Our findings have important implications for clinicians to some extent. Almost all patients undergoing major surgery, as well as patients admitted to ICU, will receive CVP monitoring. A normal CVP in a healthy individual is 0–2 mmHg. Legrand et al. found a liner relationship between CVP and the probability of AKI, and increasing the CVP from above 2 mmHg is associated with an increased risk of AKI [12]. In line with this study, our meta-analysis found that per 1 mmHg increase in CVP increases the odds of AKI in critically ill adult patients. It is generally believed that low CVP represents volume depletion and high CVP indicates volume overload; thus, CVP is usually used to make decisions regarding fluid therapy. In fact, to use CVP as a measure of intravascular volume or to define volume responsiveness or the cardiac output response to volume challenges is not only unreliable but also potentially dangerous. In clinical practice, titrating fluid therapy to the CVP is fraught with danger and CVP alone should never be used to make decisions regarding fluid therapy. At the bedside, CVP should be a stopping rule, not a target of fluid resuscitation [33].

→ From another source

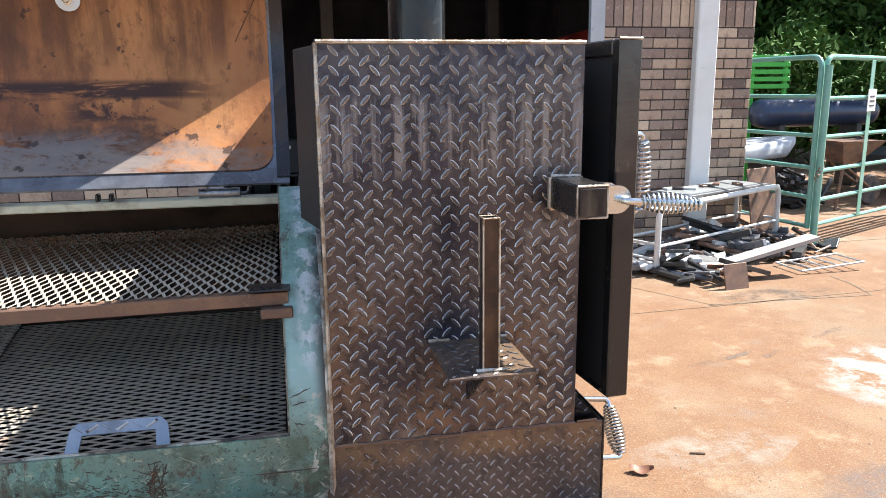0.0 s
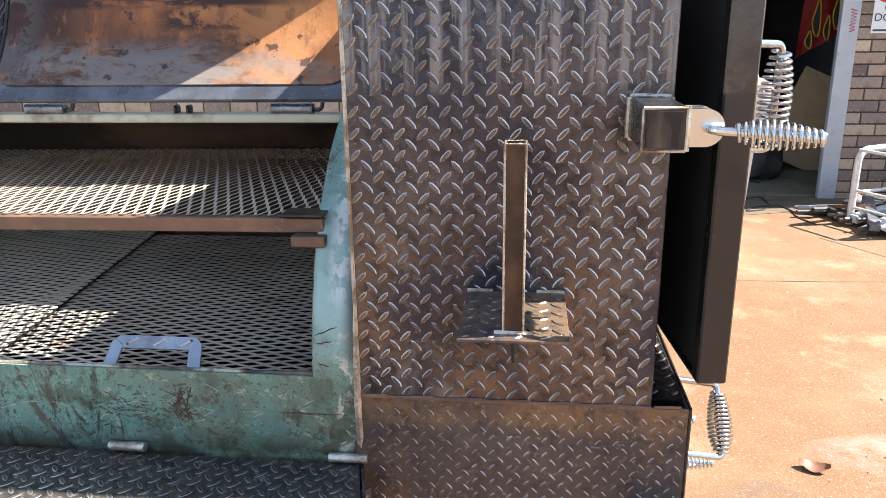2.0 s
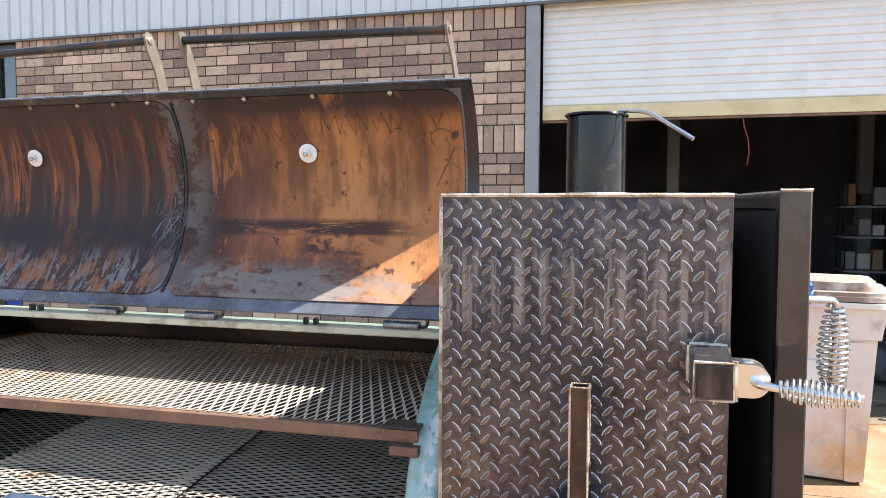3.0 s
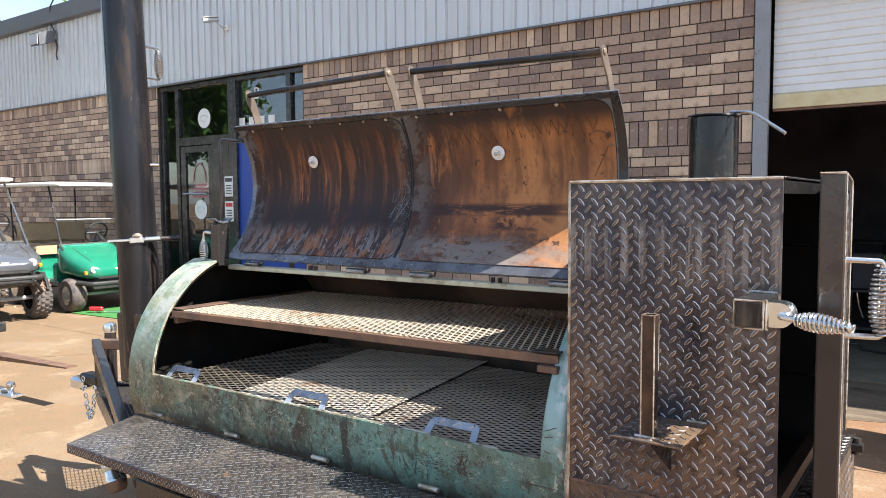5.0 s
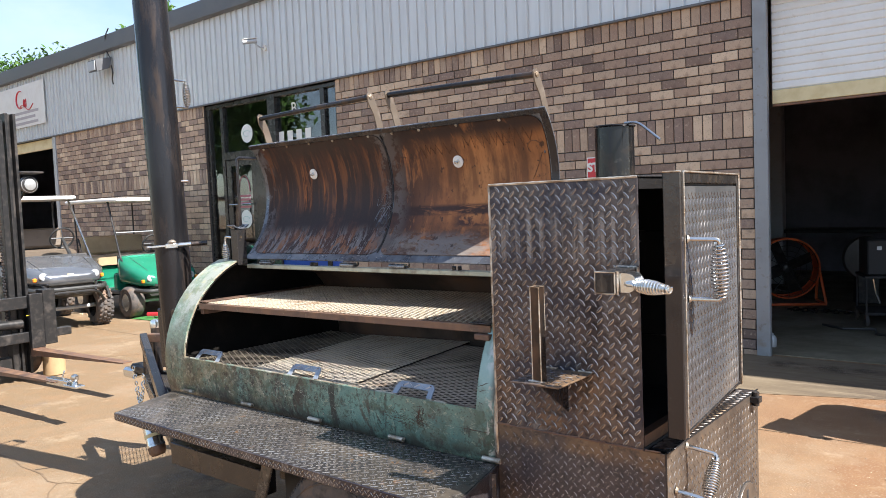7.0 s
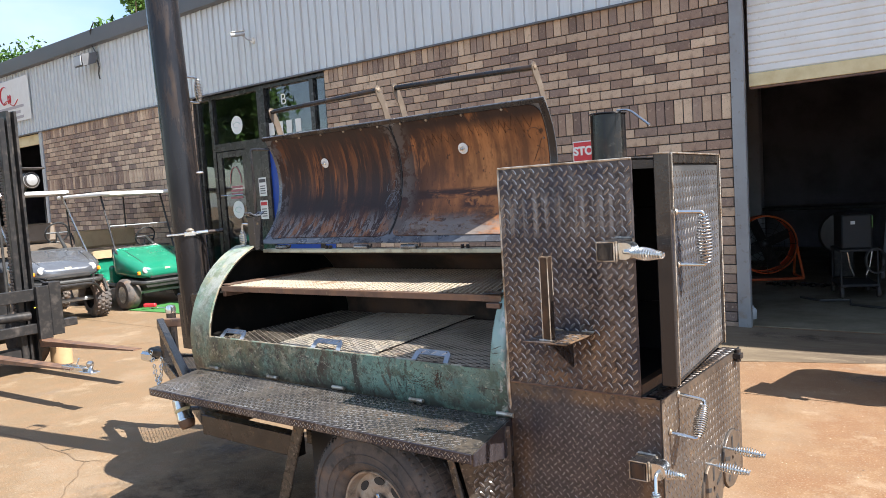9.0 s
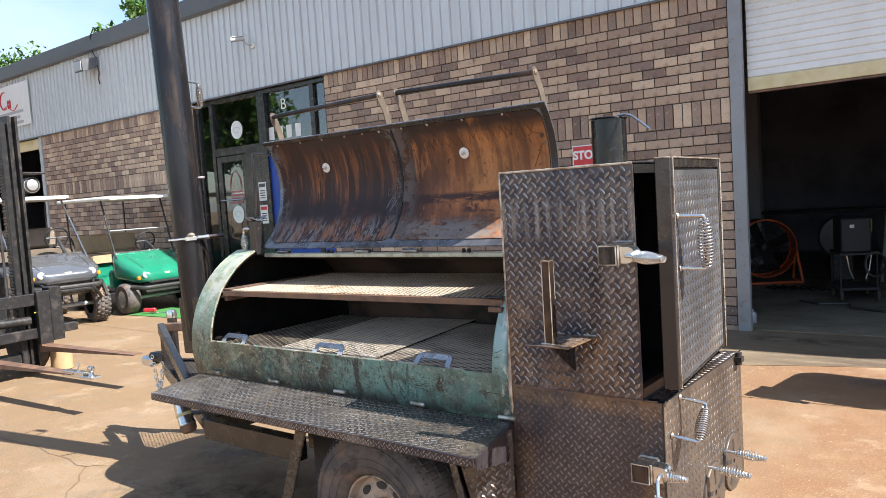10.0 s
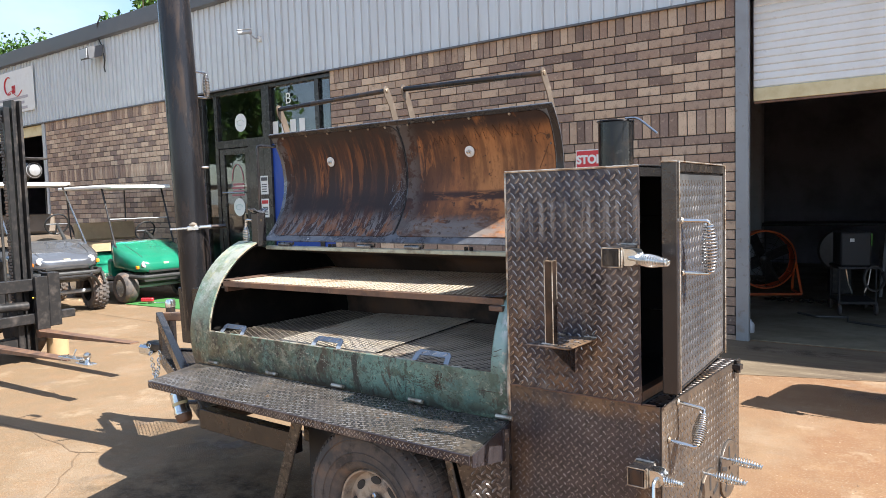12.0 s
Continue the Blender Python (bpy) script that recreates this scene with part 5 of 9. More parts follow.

The strength of this meta-analysis lies in compliance with the PRISMA statement and registration on PROSPERO with protocol. Our meta-analysis also has a major limitation that affects the interpretation of the results. The meta-analysis included a broad spectrum of critically ill patients with wide variability. Moreover, there is difference in CVP category, definition of mortality and AKI, and study design. These factors may introduce the heterogeneity and could affect the results. Nevertheless, we used a random-effects model to pool the most fully adjusted estimates, which could reduce the confounding bias in the results.